Data provided =
╔══

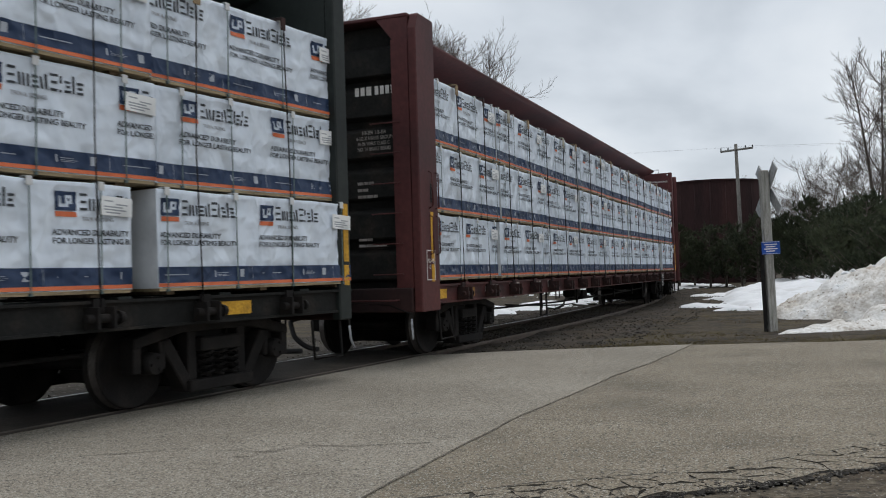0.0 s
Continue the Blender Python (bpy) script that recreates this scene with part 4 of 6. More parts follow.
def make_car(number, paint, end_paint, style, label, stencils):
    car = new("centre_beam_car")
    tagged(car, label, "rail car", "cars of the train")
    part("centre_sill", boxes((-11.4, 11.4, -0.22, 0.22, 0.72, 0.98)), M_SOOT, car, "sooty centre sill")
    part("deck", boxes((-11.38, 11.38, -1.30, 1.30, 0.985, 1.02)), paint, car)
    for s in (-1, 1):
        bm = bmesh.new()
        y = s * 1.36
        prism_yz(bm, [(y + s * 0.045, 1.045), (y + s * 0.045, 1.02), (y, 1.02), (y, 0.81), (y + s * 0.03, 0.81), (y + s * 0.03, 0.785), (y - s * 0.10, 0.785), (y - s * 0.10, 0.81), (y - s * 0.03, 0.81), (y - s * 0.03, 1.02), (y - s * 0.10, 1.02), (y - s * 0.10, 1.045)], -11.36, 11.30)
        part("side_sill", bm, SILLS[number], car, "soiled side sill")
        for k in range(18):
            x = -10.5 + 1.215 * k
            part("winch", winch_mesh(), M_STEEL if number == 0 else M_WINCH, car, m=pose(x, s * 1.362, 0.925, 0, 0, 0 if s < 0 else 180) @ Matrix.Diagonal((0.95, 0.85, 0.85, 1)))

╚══
╔══

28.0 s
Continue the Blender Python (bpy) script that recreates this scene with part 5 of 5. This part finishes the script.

╚══

Goal =
Look back at the entries above and repeat, unchanged, every line from the line holding "More parts follow." through the line holding "0.85, 0.85, 1)))".

Full answer =
Continue the Blender Python (bpy) script that recreates this scene with part 4 of 6. More parts follow.
def make_car(number, paint, end_paint, style, label, stencils):
    car = new("centre_beam_car")
    tagged(car, label, "rail car", "cars of the train")
    part("centre_sill", boxes((-11.4, 11.4, -0.22, 0.22, 0.72, 0.98)), M_SOOT, car, "sooty centre sill")
    part("deck", boxes((-11.38, 11.38, -1.30, 1.30, 0.985, 1.02)), paint, car)
    for s in (-1, 1):
        bm = bmesh.new()
        y = s * 1.36
        prism_yz(bm, [(y + s * 0.045, 1.045), (y + s * 0.045, 1.02), (y, 1.02), (y, 0.81), (y + s * 0.03, 0.81), (y + s * 0.03, 0.785), (y - s * 0.10, 0.785), (y - s * 0.10, 0.81), (y - s * 0.03, 0.81), (y - s * 0.03, 1.02), (y - s * 0.10, 1.02), (y - s * 0.10, 1.045)], -11.36, 11.30)
        part("side_sill", bm, SILLS[number], car, "soiled side sill")
        for k in range(18):
            x = -10.5 + 1.215 * k
            part("winch", winch_mesh(), M_STEEL if number == 0 else M_WINCH, car, m=pose(x, s * 1.362, 0.925, 0, 0, 0 if s < 0 else 180) @ Matrix.Diagonal((0.95, 0.85, 0.85, 1)))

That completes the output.